His tales of terror — “The Fall of the House of Usher” (1839), “The Masque of the Red Death” (1842), “The Tell-Tale Heart” (1843), “The Cask of Amontillado” (1846), “The Pit and the Pendulum” (1842) — remain unsurpassed in their claustrophobic intensity and psychological precision. Poe understood that the truest horror is internal: guilt, obsession, paranoia, and the disintegration of the rational mind.

“The Raven” (1845) is the most famous American poem of the nineteenth century — a metrically virtuosic meditation on loss, memory, and the irreversibility of death. Its incantatory repetitions and Gothic atmosphere made it an immediate sensation. Eureka (1848), a cosmological prose poem that Poe himself considered his masterpiece, anticipated aspects of Big Bang cosmology by nearly a century.

Critical Reception and Legacy

Poe’s reputation in America has always been complicated. During his lifetime he was admired as a critic and storyteller but dismissed by some (notably Emerson, who called him “the jingle man”) as a sensationalist. After his death, his literary executor Rufus Griswold published a defamatory biography that poisoned Poe’s reputation for decades. In France, by contrast, Baudelaire translated and championed Poe with an almost religious fervour; through Baudelaire and later Mallarmé, Poe became a central figure in the Symbolist movement and a permanent fixture of the European literary canon.
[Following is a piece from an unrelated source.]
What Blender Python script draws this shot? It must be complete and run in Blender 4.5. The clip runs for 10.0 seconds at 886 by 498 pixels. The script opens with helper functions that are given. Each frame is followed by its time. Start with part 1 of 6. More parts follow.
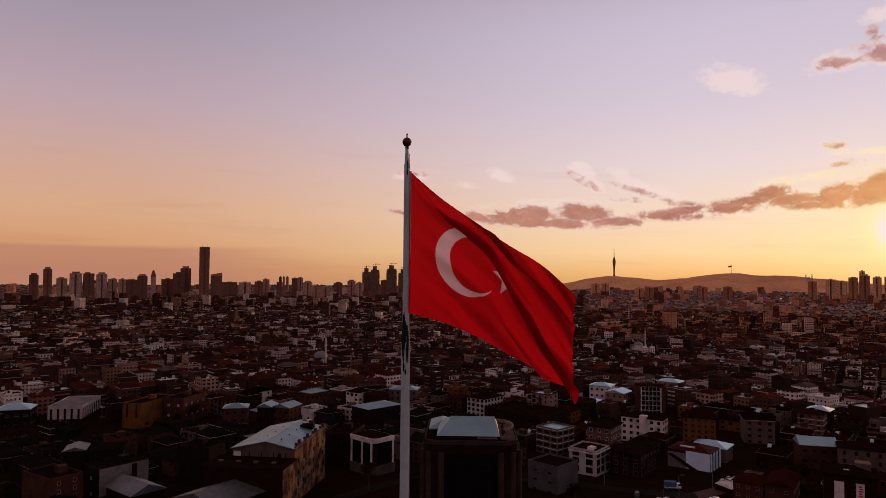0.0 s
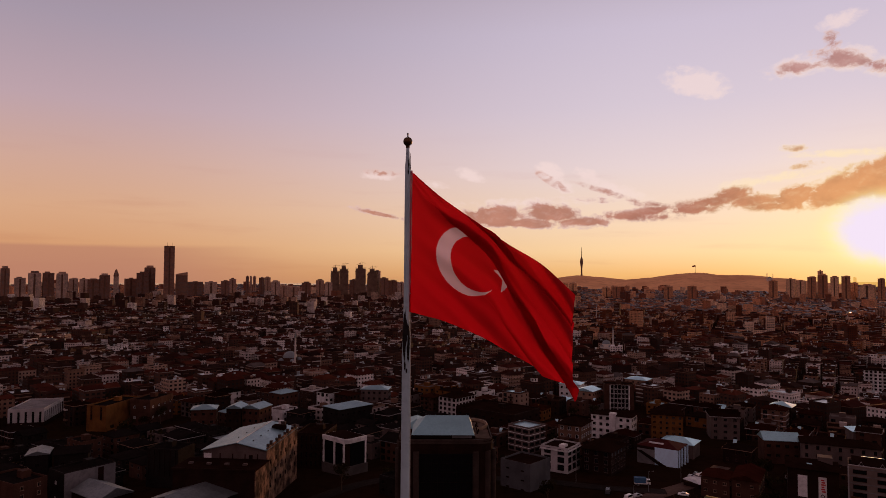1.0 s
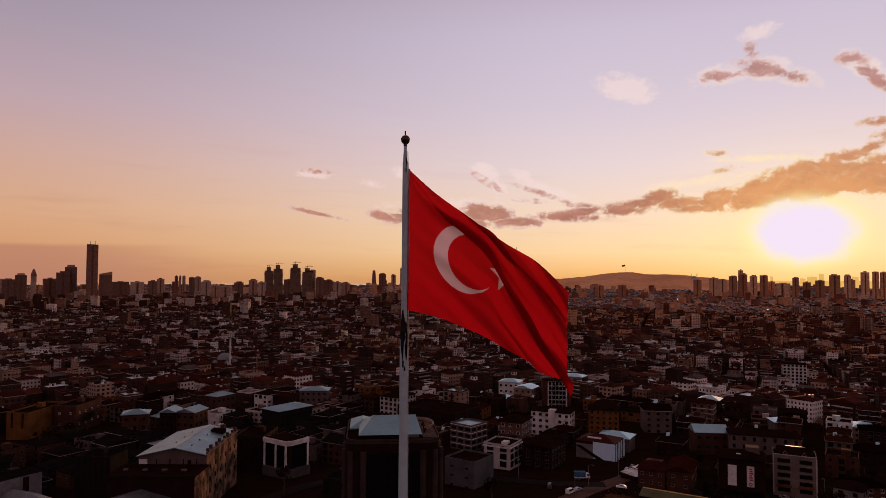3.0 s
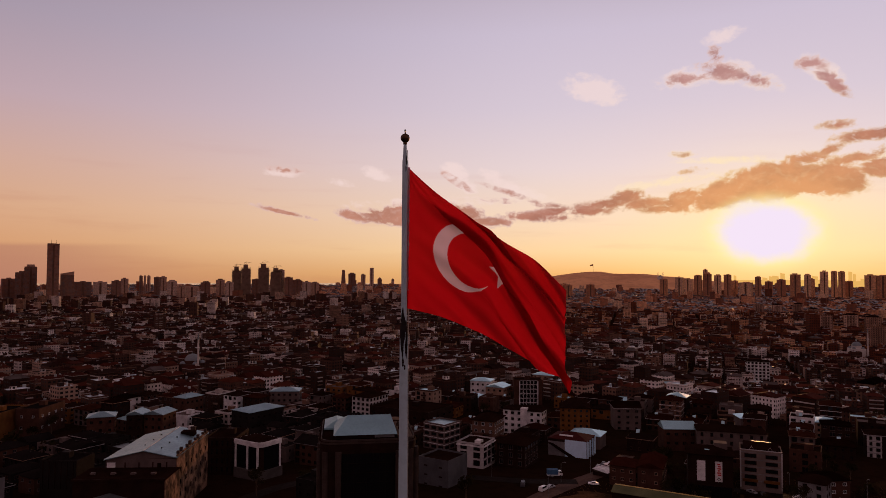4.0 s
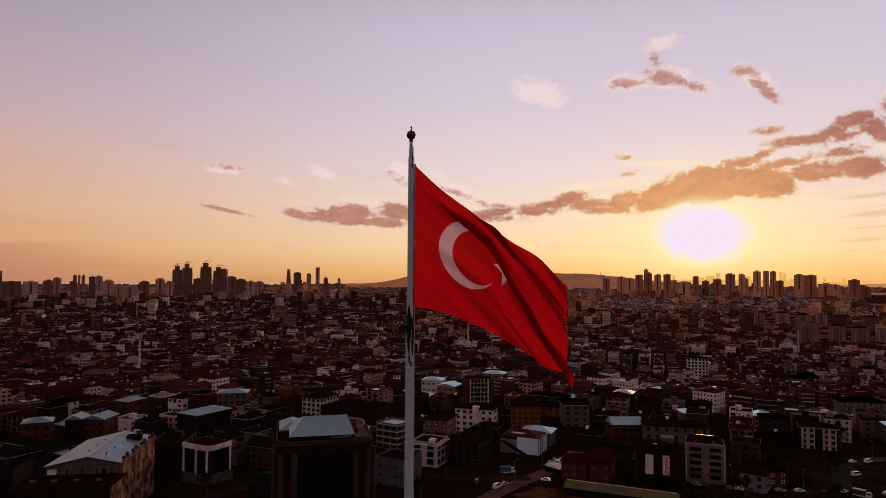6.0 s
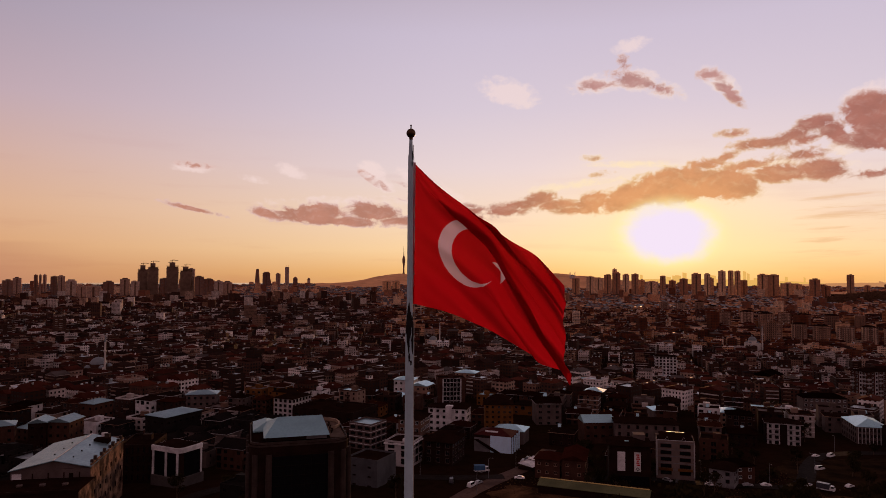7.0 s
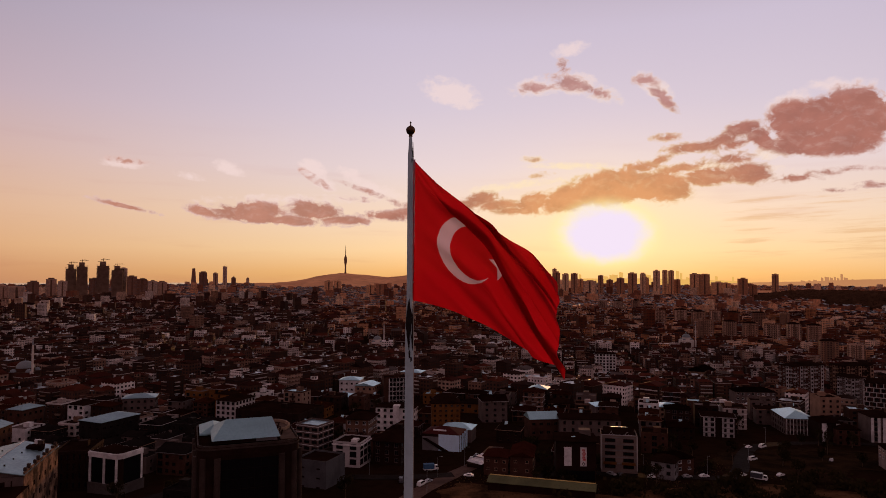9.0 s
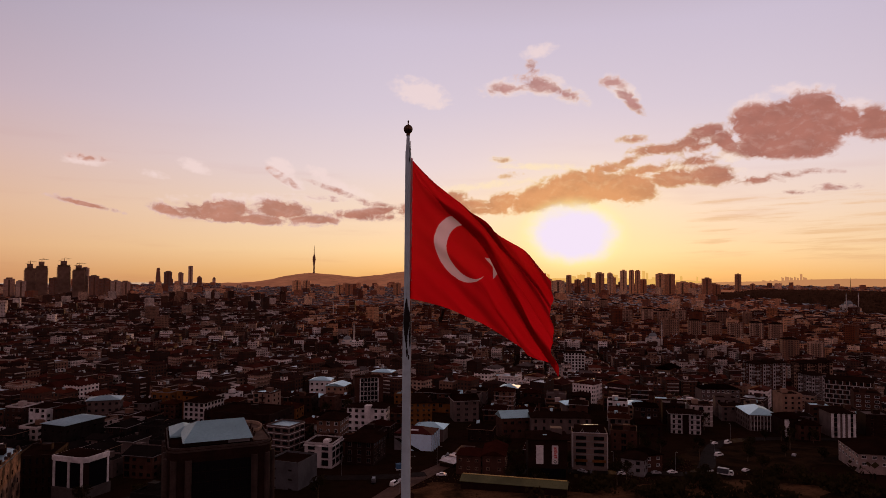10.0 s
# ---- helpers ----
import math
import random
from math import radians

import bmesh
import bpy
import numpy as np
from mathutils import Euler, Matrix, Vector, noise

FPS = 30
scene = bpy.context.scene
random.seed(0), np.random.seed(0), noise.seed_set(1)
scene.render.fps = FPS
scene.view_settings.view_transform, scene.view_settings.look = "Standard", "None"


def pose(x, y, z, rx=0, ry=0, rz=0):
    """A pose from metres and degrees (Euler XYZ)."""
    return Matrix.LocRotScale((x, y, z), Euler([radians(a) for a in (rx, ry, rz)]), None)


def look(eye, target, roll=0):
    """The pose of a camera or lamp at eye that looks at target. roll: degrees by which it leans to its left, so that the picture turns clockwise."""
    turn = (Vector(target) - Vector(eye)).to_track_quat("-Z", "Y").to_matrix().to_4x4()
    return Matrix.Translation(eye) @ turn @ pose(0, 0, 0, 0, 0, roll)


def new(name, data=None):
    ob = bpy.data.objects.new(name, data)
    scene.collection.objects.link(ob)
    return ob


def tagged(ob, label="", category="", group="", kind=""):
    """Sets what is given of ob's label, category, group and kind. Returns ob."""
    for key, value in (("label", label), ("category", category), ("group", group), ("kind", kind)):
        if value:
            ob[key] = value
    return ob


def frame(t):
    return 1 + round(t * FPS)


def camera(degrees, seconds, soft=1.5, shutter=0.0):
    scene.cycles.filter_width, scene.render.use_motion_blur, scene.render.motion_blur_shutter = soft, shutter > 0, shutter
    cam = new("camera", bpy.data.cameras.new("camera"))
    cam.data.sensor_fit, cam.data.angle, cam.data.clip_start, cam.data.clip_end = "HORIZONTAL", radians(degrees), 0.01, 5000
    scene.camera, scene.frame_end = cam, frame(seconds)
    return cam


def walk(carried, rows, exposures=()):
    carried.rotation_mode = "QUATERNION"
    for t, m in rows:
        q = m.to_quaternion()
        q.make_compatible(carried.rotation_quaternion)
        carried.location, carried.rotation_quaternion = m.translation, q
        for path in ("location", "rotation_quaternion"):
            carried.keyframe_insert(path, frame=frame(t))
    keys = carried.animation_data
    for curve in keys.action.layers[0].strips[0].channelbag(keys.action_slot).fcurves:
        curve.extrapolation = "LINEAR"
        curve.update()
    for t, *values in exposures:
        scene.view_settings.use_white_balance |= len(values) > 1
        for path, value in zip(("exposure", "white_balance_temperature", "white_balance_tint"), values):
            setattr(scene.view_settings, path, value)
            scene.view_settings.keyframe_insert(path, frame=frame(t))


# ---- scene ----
# ---- camera and walk ----
cam = camera(67.17, 10.0, soft=0.8)
PATH = [
    (0, 0, 0, 84, 92.23, -0.352, -0.022),
    (0.5, -1.006, -0.102, 83.983, 92.21, -0.333, -1.176),
    (1, -2.001, -0.164, 83.962, 92.203, -0.35, -2.696),
    (1.5, -2.985, -0.188, 83.937, 92.204, -0.31, -4.424),
    (2, -3.958, -0.177, 83.909, 92.199, -0.307, -5.882),
    (2.5, -4.922, -0.133, 83.877, 92.201, -0.32, -6.99),
    (4, -7.754, 0.174, 83.765, 92.171, -0.261, -10.805),
    (4.5, -8.679, 0.327, 83.723, 92.169, -0.272, -11.986),
    (5, -9.597, 0.501, 83.68, 92.181, -0.26, -13.158),
    (5.5, -10.506, 0.693, 83.634, 92.179, -0.289, -14.203),
    (7, -13.187, 1.361, 83.492, 92.143, -0.293, -17.933),
    (7.5, -14.066, 1.606, 83.443, 92.156, -0.303, -19.042),
    (8, -14.939, 1.857, 83.394, 92.132, -0.281, -20.173),
    (8.5, -15.806, 2.114, 83.345, 92.117, -0.3, -21.442),
    (9, -16.666, 2.373, 83.297, 92.13, -0.274, -22.922),
    (9.5, -17.521, 2.632, 83.249, 92.132, -0.301, -24.279),
    (10, -18.371, 2.888, 83.202, 92.127, -0.304, -25.568),
]
walk(cam, [(t, pose(x, y, z, rx, ry, rz)) for t, x, y, z, rx, ry, rz in PATH])

# ---- world, sun, exposure ----
scene.view_settings.exposure = 0.0
SUN_AZ, SUN_EL = 36.6, 3.25      # degrees, clockwise from +y, above the level
SKY_GAIN = 1.0


def lin(r, g, b):
    """Display values 0..255 to linear colour."""
    return tuple(((c / 255) / 12.92 if c / 255 <= 0.04045 else ((c / 255 + 0.055) / 1.055) ** 2.4) for c in (r, g, b)) + (1.0,)


def heading(az, el=0.0):
    a, e = radians(az), radians(el)
    return Vector((math.sin(a) * math.cos(e), math.cos(a) * math.cos(e), math.sin(e)))


class Nodes:
    """A short hand for node trees."""

    def __init__(self, tree):
        self.tree = tree
        tree.nodes.clear()

    def add(self, kind, **props):
        n = self.tree.nodes.new(kind)
        for key, value in props.items():
            setattr(n, key, value)
        return n

    def put(self, socket, value):
        if isinstance(value, bpy.types.NodeSocket):
            self.tree.links.new(value, socket)
        elif value is not None:
            socket.default_value = value

    def math(self, op, a, b=None, c=None, clamp=False):
        n = self.add("ShaderNodeMath", operation=op, use_clamp=clamp)
        for i, v in enumerate((a, b, c)):
            self.put(n.inputs[i], v)
        return n.outputs[0]

    def vec(self, op, a, b=None, out=0):
        n = self.add("ShaderNodeVectorMath", operation=op)
        self.put(n.inputs[0], a)
        self.put(n.inputs[1], b)
        return n.outputs[out]

    def mix(self, fac, a, b, blend="MIX"):
        n = self.add("ShaderNodeMix", data_type="RGBA", blend_type=blend)
        self.put(n.inputs[0], fac)
        self.put(n.inputs[6], a)
        self.put(n.inputs[7], b)
        return n.outputs[2]

    def ramp(self, fac, stops, interp="LINEAR"):
        n = self.add("ShaderNodeValToRGB")
        n.color_ramp.interpolation = interp
        e = n.color_ramp.elements
        while len(e) < len(stops):
            e.new(0.5)
        for el, (p, c) in zip(e, stops):
            el.position, el.color = p, c if len(c) == 4 else (*c, 1)
        self.put(n.inputs[0], fac)
        return n.outputs[0]

    def span(self, v, a, b, c=0.0, d=1.0, smooth=True):
        n = self.add("ShaderNodeMapRange", interpolation_type="SMOOTHSTEP" if smooth else "LINEAR")
        for i, x in enumerate((v, a, b, c, d)):
            self.put(n.inputs[i], x)
        return n.outputs[0]

    def noise(self, vec, scale, detail=4.0, rough=0.55, out=0):
        n = self.add("ShaderNodeTexNoise")
        self.put(n.inputs["Vector"], vec)
        n.inputs["Scale"].default_value, n.inputs["Detail"].default_value = scale, detail
        n.inputs["Roughness"].default_value = rough
        return n.outputs[out]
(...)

The twentieth century gradually rehabilitated Poe’s American reputation. T.S. Eliot and Allen Tate remained skeptical, but critics from Edmund Wilson onward recognised his foundational importance. He is now understood as one of the three or four most influential American writers of the nineteenth century — alongside Whitman, Melville, and Dickinson.

His legacy is incalculable: without Poe, no Conan Doyle, no Agatha Christie, no Raymond Chandler; no Baudelaire, no Symbolism, no Surrealism; no Lovecraft, no modern horror fiction; no science fiction as a self-conscious genre.

Key Works

  • Tamerlane and Other Poems (1827)
  • Tales of the Grotesque and Arabesque (1839)
  • “The Murders in the Rue Morgue” (1841)
  • “The Masque of the Red Death” (1842)
  • “The Tell-Tale Heart” (1843)
  • “The Purloined Letter” (1844)
  • “The Raven” (1845)
  • The Raven and Other Poems (1845)
  • “The Cask of Amontillado” (1846)
  • Eureka: A Prose Poem (1848)

Collecting Poe

Edgar Allan Poe is one of the towering names in American book collecting, and his first editions include some of the rarest and most valuable items in all of American literature.
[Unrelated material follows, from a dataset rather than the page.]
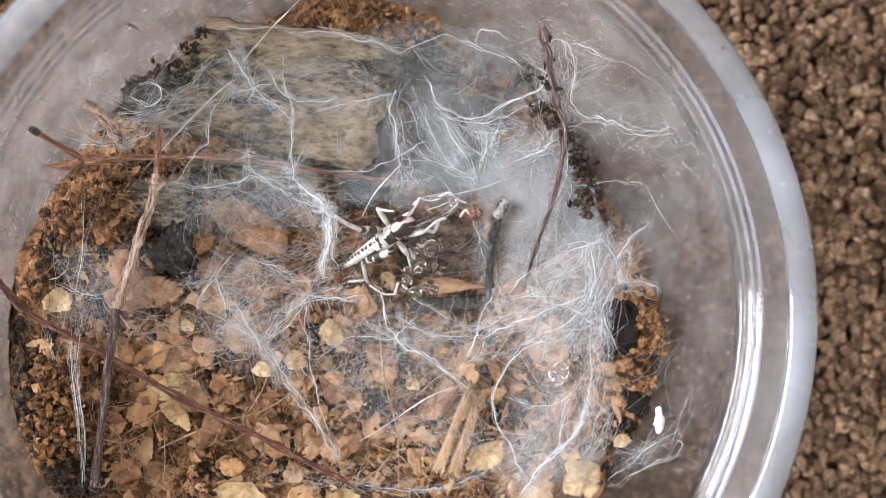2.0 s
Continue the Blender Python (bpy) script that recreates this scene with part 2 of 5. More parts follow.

Tamerlane and Other Poems (1827, Calvin F.S. Thomas, Boston), Poe’s first book, published anonymously (“By a Bostonian”) in an edition of perhaps fifty copies, is the holy grail of American book collecting. Only twelve copies are known to survive. When a copy surfaces at auction it is a major event: a copy sold at Christie’s in 2009 for $662,500. It is one of the three or four most valuable American literary first editions.

Al Aaraaf, Tamerlane, and Minor Poems (1829, Hatch & Dunning, Baltimore) is the second book, also published in a tiny edition. Fewer than twenty copies are known. Prices at auction have reached $200,000–$400,000.

Poems (1831, Elam Bliss, New York), the third book of poetry, is comparably rare. The title page reads “Second Edition” (because it recycles some poems from the earlier volumes), but it is a first edition of the book itself.

Tales of the Grotesque and Arabesque (1839, Lea and Blanchard, Philadelphia, two volumes) is the first collection of tales and the most important Poe prose first edition. Published in an edition of 750 copies, of which Poe received no royalties. Fine copies in the original muslin binding bring $100,000–$300,000 at auction.

The Raven and Other Poems (1845, Wiley and Putnam, New York) is more accessible: fine copies in the original printed wrappers or cloth binding bring $10,000–$50,000.

Eureka: A Prose Poem (1848, Putnam, New York) was published in an edition of 500 copies. Fine copies bring $10,000–$30,000.

Poe autograph material is of extreme rarity and extraordinary value. His letters — of which perhaps 300 survive — command $20,000–$100,000 depending on content. Manuscript pages of his literary work are among the most valuable American literary manuscripts in existence. The major Poe collections are at the Harry Ransom Center (University of Texas), the Enoch Pratt Free Library in Baltimore, the University of Virginia, and the Morgan Library.